A:11月15日に開催されましたSPS委員会において、日本側からALPS処理水の海洋放出の安全性に加えて、中国、香港、マカオ及びロシアによる日本産水産物の輸入停止措置が科学的根拠に基づかず、日本として全く容認できないことを説明し、これらの国、地域に対して改めて本件措置の即時撤廃を強く求めたところです。
関係国からは自らの立場についての説明があったというふうに報告を受けておりますが、先方の発言に対しては、日本としてしかるべく反論し、改めて措置の即時撤廃を求めました。
我が国は、あらゆる機会を通じてこの措置の即時撤廃を求めてきています。今週開催されたAPEC閣僚会議のマージンでも、私自身、中国の王商務部長及び香港のヤウ商務経済発展局長官と個別会談を行いまして、それぞれに対して措置の即時撤廃を強く求めたところです。引き続きしっかりと取り組んでいきたいと考えています。
今後の対応については予断を持ってお答えすることは差し控えたいと思いますが、我が国としては引き続き、様々な場面を活用しながら本件措置の即時撤廃を求めていく考えです。そのためにWTO、その他関連協定の枠組みの下で何が最も効果的かという観点から、これらの国々の対応を見ながら、様々な選択肢を不断に検討していきたいと考えています。

高レベル放射性廃棄物処分

Q:高レベル放射性廃棄物の最終処分事業についてお伺いいたします。北海道寿都町と神恵内村で行われている文献調査は今日で3年となりました。この3年の調査を振り返って大臣の所見と、この2町村に続く文献調査地がまだ現れていないことへの大臣の受け止めをお聞かせください。よろしくお願いします。

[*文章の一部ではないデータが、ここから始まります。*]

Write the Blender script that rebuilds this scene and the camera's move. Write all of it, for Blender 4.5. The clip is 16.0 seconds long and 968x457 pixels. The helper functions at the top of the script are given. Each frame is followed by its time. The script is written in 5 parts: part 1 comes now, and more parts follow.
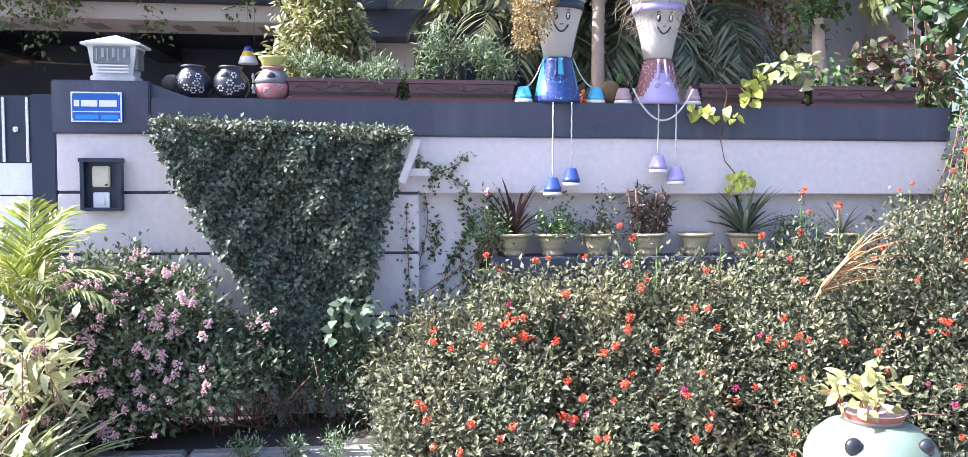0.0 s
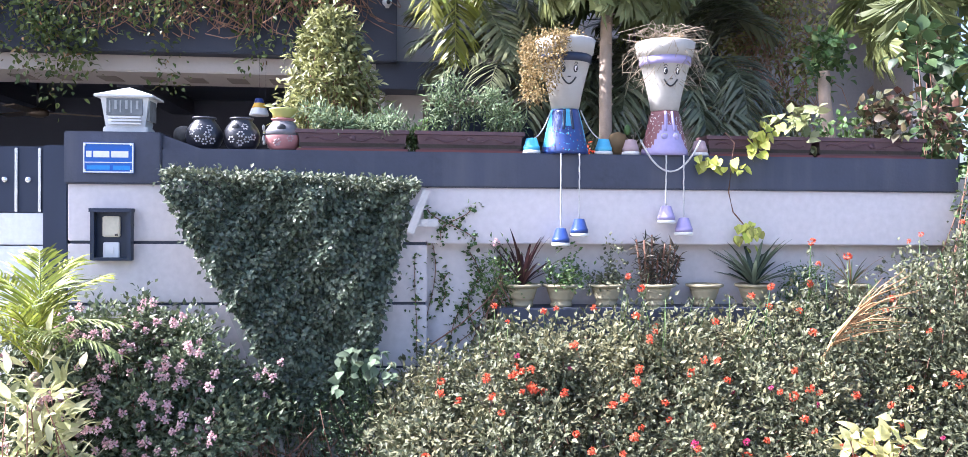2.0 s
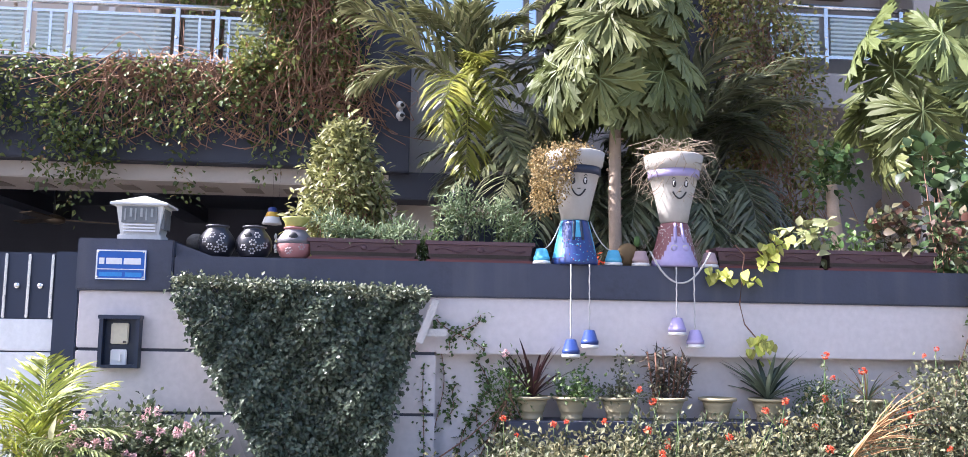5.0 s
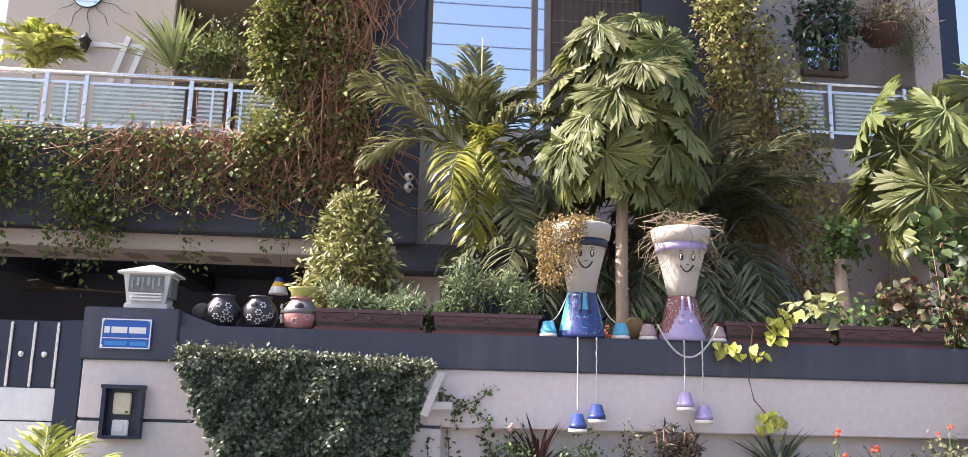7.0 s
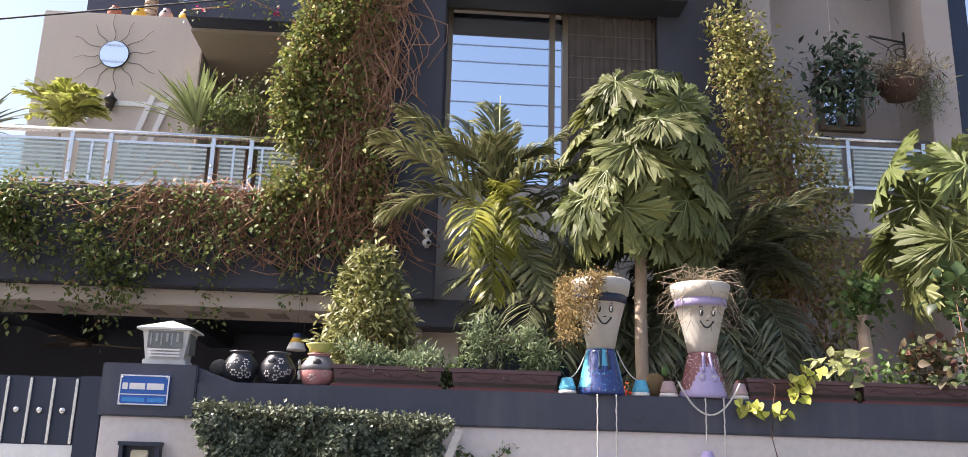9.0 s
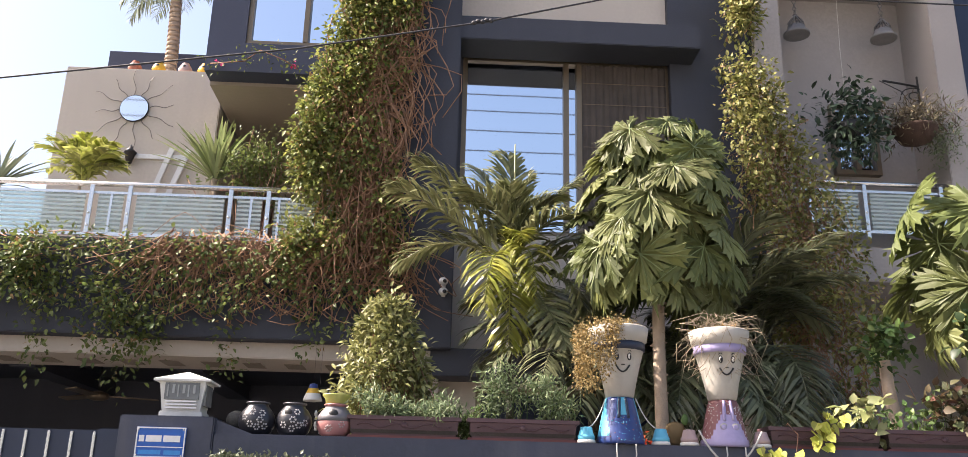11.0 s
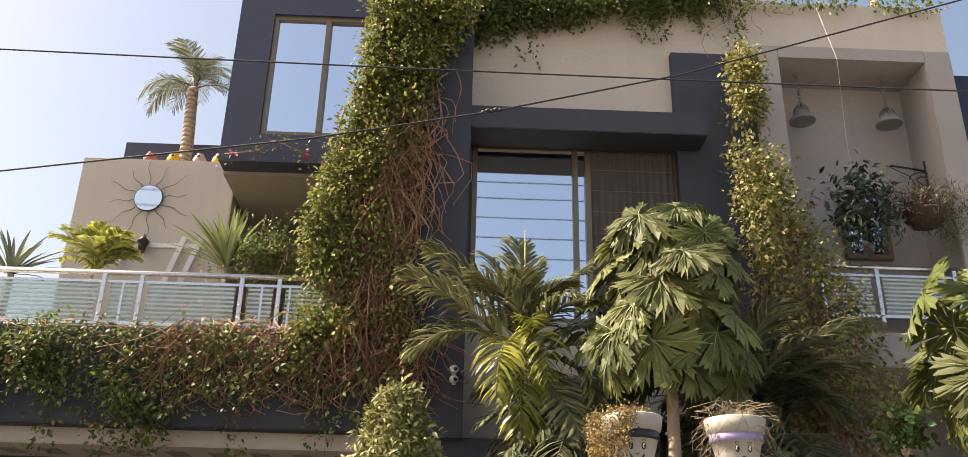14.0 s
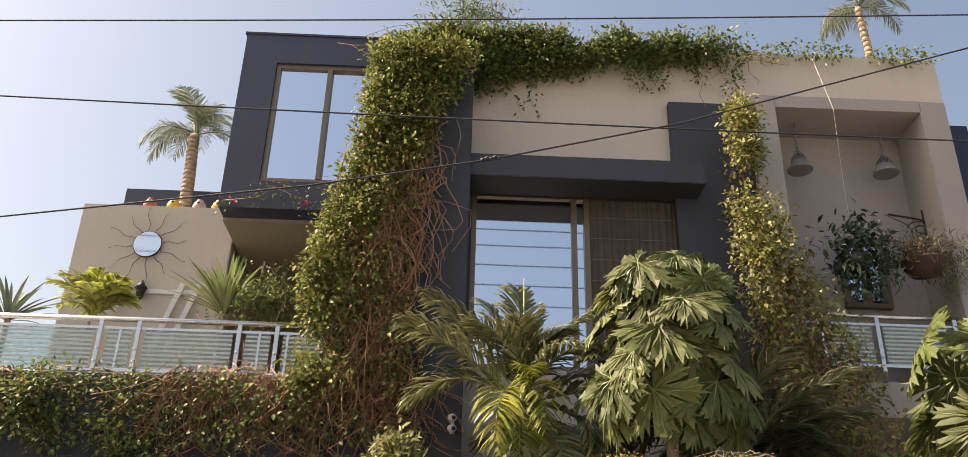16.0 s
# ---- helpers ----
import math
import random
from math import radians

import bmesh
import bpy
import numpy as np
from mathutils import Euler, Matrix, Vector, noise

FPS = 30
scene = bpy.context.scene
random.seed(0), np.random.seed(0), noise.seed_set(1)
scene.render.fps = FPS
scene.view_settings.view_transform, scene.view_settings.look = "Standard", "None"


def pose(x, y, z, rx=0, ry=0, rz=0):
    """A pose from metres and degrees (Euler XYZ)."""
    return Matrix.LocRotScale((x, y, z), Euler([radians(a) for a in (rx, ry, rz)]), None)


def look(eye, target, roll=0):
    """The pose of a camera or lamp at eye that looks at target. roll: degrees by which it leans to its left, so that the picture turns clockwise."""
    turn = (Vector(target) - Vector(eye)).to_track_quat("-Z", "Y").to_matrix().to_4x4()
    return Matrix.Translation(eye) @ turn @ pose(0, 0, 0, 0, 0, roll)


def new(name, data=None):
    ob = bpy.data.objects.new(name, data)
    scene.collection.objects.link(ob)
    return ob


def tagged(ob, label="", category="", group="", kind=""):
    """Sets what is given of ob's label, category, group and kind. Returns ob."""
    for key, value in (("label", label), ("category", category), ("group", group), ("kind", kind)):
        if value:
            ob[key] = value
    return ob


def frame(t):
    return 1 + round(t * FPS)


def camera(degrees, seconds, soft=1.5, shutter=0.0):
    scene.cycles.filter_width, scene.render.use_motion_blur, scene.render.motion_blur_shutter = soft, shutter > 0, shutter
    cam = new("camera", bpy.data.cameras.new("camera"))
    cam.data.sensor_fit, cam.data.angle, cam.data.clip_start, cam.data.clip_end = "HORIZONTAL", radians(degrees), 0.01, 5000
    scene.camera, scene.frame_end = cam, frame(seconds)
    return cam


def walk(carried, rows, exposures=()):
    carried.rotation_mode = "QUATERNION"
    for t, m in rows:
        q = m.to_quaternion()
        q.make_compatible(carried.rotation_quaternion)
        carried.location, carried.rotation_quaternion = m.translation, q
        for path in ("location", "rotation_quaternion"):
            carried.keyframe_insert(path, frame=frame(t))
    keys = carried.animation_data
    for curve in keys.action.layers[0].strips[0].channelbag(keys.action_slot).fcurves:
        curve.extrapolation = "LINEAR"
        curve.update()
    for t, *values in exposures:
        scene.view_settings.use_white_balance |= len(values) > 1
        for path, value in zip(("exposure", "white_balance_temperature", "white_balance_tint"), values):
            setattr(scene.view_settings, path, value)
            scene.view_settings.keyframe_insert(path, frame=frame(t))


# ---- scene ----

A:まず、北海道の寿都町と神恵内村におかれては、文献調査を受け入れていただいていることに改めて感謝を申し上げたいと思います。全国初の調査であり、また、今後別の地域で調査が行われる際の参考事例にもなり得るということから、丁寧に評価を進めていくことが重要だと考えています。
現在、今月の2日に取りまとめられた評価の考え方に基づいて、NUMOが資料の分析と報告書の作成を進めているところです。引き続き地域の皆様の声にしっかりと向き合い、説明を重ねながら、こうした文献調査のプロセスを丁寧に進めていきたいと考えています。
また、文献調査の実施地域拡大に向けては、本年4月に改定した基本方針に基づいて全国の自治体、これまで43の市町村を個別に訪問するなど情報提供などの取組を強化しているところです。
その情報提供に際しては、まず文献調査とは、地質データなどを分析して情報提供し、地域で議論を深めていただく、言わば、対話活動の一環であるということをお伝えしておりますし、また、市町村長などから反対の意見が示された状況では、次の概要調査には進まないということもお伝えしています。さらに、念のためですけれども、調査期間中に放射性廃棄物を持ち込むようなことは一切ないということもお伝えをしているところです。
一つでも多くの自治体に関心を持っていただけるよう、政府一丸となって、引き続き政府の責任で取り組んでいきたいと考えています。